SOURCE EXCERPT
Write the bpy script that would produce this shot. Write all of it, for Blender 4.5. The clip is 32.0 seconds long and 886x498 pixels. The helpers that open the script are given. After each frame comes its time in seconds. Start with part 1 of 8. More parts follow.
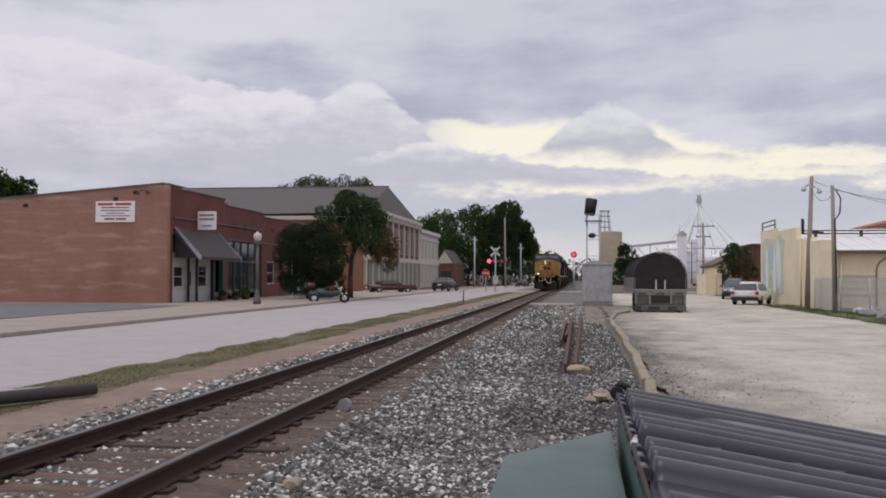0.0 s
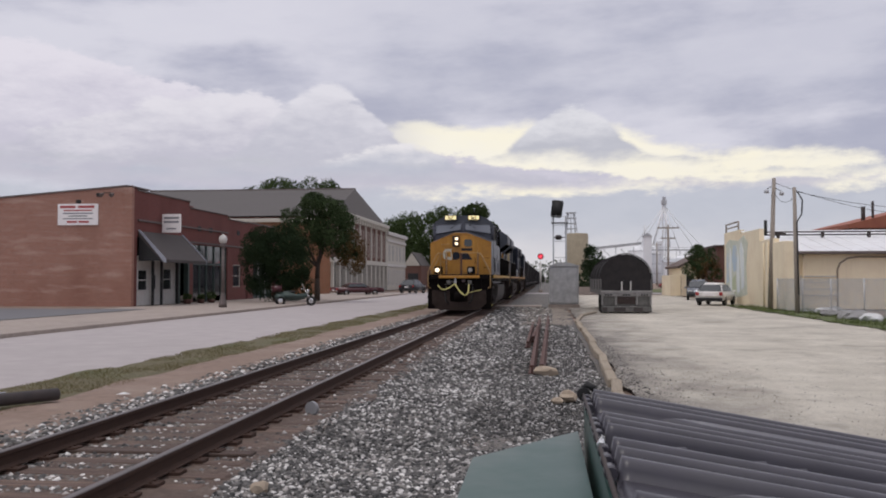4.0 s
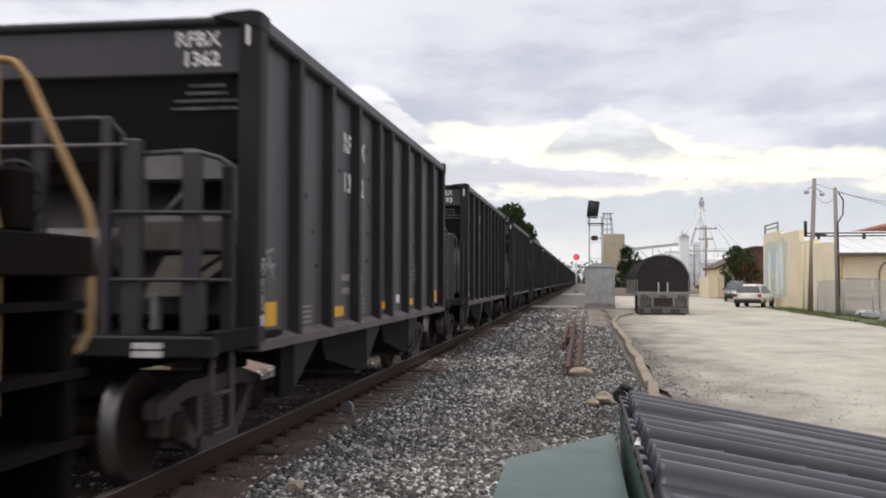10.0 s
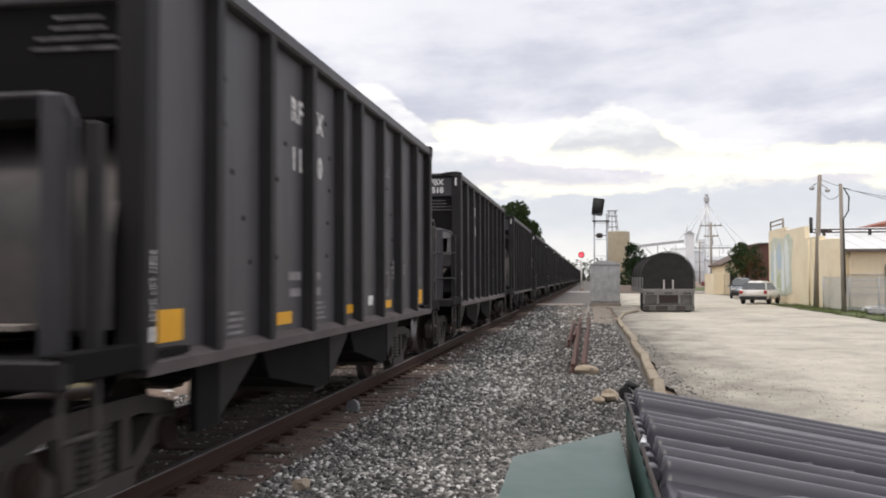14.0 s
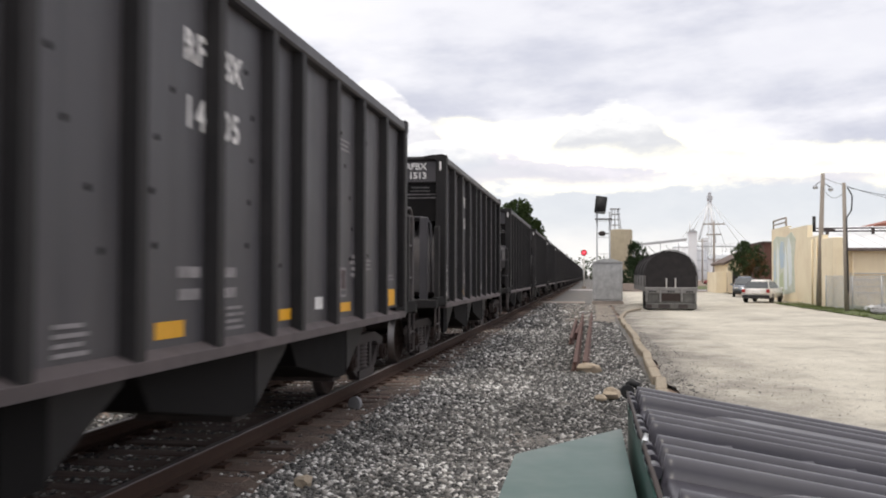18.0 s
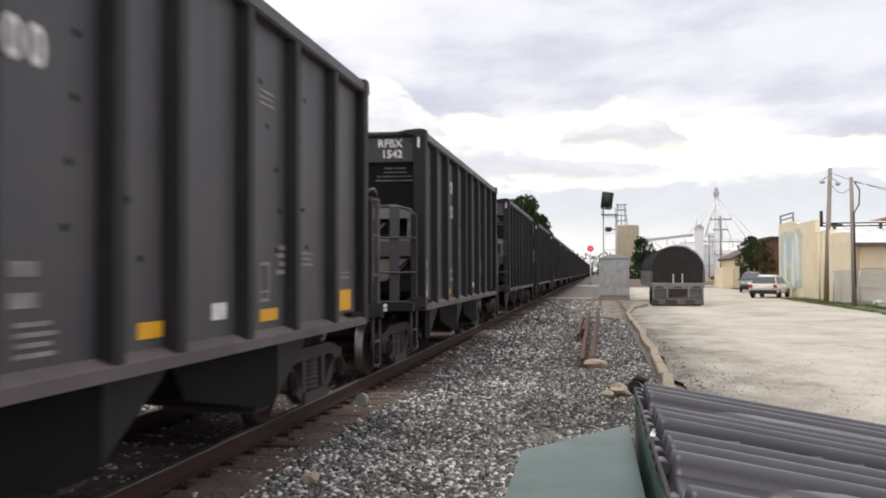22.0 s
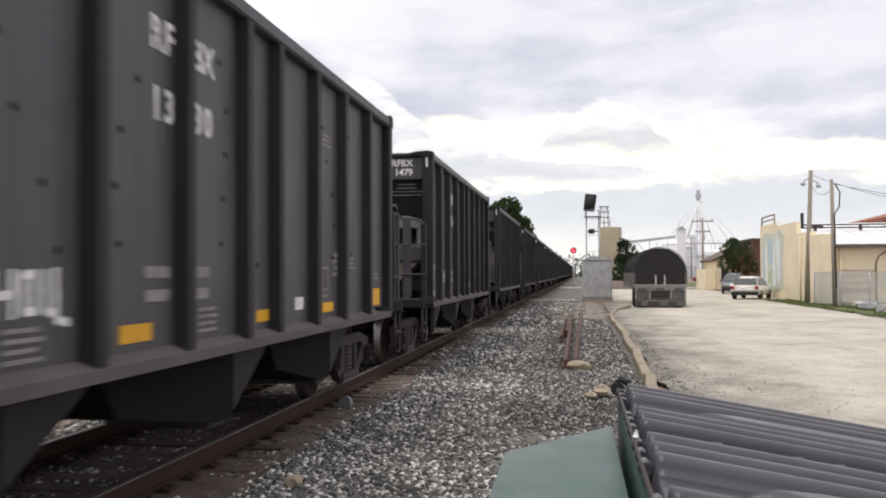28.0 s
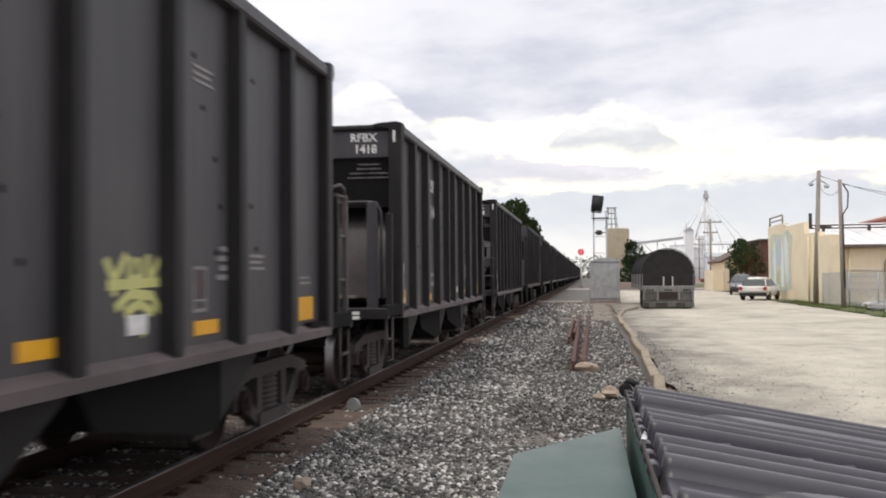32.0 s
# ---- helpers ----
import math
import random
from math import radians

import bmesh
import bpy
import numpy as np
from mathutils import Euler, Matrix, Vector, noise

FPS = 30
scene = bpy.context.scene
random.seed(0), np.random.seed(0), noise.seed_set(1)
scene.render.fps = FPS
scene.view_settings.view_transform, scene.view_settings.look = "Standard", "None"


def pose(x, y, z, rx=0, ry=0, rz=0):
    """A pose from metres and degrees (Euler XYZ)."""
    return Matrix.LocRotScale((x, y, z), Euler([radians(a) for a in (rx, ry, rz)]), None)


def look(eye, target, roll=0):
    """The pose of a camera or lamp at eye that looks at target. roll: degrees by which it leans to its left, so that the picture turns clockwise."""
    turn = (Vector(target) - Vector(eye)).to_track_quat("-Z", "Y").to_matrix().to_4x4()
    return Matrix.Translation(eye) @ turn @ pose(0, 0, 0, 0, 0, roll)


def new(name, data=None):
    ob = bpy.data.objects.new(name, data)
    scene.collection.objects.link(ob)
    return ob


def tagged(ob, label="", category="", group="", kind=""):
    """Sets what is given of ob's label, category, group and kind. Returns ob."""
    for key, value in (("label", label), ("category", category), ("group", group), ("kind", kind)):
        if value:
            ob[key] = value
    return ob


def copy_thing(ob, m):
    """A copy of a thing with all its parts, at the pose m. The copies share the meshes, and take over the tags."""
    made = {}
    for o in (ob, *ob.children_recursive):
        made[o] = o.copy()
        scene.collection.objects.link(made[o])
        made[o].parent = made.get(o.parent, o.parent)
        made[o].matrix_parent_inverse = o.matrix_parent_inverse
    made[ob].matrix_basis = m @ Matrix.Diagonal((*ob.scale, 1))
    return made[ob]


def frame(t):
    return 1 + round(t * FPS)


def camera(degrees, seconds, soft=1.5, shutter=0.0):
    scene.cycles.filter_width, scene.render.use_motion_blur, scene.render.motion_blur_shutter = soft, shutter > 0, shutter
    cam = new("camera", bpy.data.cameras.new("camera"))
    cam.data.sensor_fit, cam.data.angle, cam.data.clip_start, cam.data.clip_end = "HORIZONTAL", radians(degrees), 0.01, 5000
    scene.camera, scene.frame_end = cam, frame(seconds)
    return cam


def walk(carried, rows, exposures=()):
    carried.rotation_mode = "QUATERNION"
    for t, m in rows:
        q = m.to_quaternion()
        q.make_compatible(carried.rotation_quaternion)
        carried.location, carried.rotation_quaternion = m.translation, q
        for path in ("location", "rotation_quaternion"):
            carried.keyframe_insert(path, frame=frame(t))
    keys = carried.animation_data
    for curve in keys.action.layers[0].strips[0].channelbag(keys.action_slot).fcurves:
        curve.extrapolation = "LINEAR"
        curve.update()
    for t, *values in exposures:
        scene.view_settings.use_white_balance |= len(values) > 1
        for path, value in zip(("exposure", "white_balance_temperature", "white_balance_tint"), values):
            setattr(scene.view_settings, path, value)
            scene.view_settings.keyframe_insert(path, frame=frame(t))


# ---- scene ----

WRITTEN REQUEST
Pictures excluded, quote all the data above exactly.

SOLUTION
Write the bpy script that would produce this shot. Write all of it, for Blender 4.5. The clip is 32.0 seconds long and 886x498 pixels. The helpers that open the script are given. After each frame comes its time in seconds. Start with part 1 of 8. More parts follow.
0.0 s
4.0 s
10.0 s
14.0 s
18.0 s
22.0 s
28.0 s
32.0 s
# ---- helpers ----
import math
import random
from math import radians

import bmesh
import bpy
import numpy as np
from mathutils import Euler, Matrix, Vector, noise

FPS = 30
scene = bpy.context.scene
random.seed(0), np.random.seed(0), noise.seed_set(1)
scene.render.fps = FPS
scene.view_settings.view_transform, scene.view_settings.look = "Standard", "None"


def pose(x, y, z, rx=0, ry=0, rz=0):
    """A pose from metres and degrees (Euler XYZ)."""
    return Matrix.LocRotScale((x, y, z), Euler([radians(a) for a in (rx, ry, rz)]), None)


def look(eye, target, roll=0):
    """The pose of a camera or lamp at eye that looks at target. roll: degrees by which it leans to its left, so that the picture turns clockwise."""
    turn = (Vector(target) - Vector(eye)).to_track_quat("-Z", "Y").to_matrix().to_4x4()
    return Matrix.Translation(eye) @ turn @ pose(0, 0, 0, 0, 0, roll)


def new(name, data=None):
    ob = bpy.data.objects.new(name, data)
    scene.collection.objects.link(ob)
    return ob


def tagged(ob, label="", category="", group="", kind=""):
    """Sets what is given of ob's label, category, group and kind. Returns ob."""
    for key, value in (("label", label), ("category", category), ("group", group), ("kind", kind)):
        if value:
            ob[key] = value
    return ob


def copy_thing(ob, m):
    """A copy of a thing with all its parts, at the pose m. The copies share the meshes, and take over the tags."""
    made = {}
    for o in (ob, *ob.children_recursive):
        made[o] = o.copy()
        scene.collection.objects.link(made[o])
        made[o].parent = made.get(o.parent, o.parent)
        made[o].matrix_parent_inverse = o.matrix_parent_inverse
    made[ob].matrix_basis = m @ Matrix.Diagonal((*ob.scale, 1))
    return made[ob]


def frame(t):
    return 1 + round(t * FPS)


def camera(degrees, seconds, soft=1.5, shutter=0.0):
    scene.cycles.filter_width, scene.render.use_motion_blur, scene.render.motion_blur_shutter = soft, shutter > 0, shutter
    cam = new("camera", bpy.data.cameras.new("camera"))
    cam.data.sensor_fit, cam.data.angle, cam.data.clip_start, cam.data.clip_end = "HORIZONTAL", radians(degrees), 0.01, 5000
    scene.camera, scene.frame_end = cam, frame(seconds)
    return cam


def walk(carried, rows, exposures=()):
    carried.rotation_mode = "QUATERNION"
    for t, m in rows:
        q = m.to_quaternion()
        q.make_compatible(carried.rotation_quaternion)
        carried.location, carried.rotation_quaternion = m.translation, q
        for path in ("location", "rotation_quaternion"):
            carried.keyframe_insert(path, frame=frame(t))
    keys = carried.animation_data
    for curve in keys.action.layers[0].strips[0].channelbag(keys.action_slot).fcurves:
        curve.extrapolation = "LINEAR"
        curve.update()
    for t, *values in exposures:
        scene.view_settings.use_white_balance |= len(values) > 1
        for path, value in zip(("exposure", "white_balance_temperature", "white_balance_tint"), values):
            setattr(scene.view_settings, path, value)
            scene.view_settings.keyframe_insert(path, frame=frame(t))


# ---- scene ----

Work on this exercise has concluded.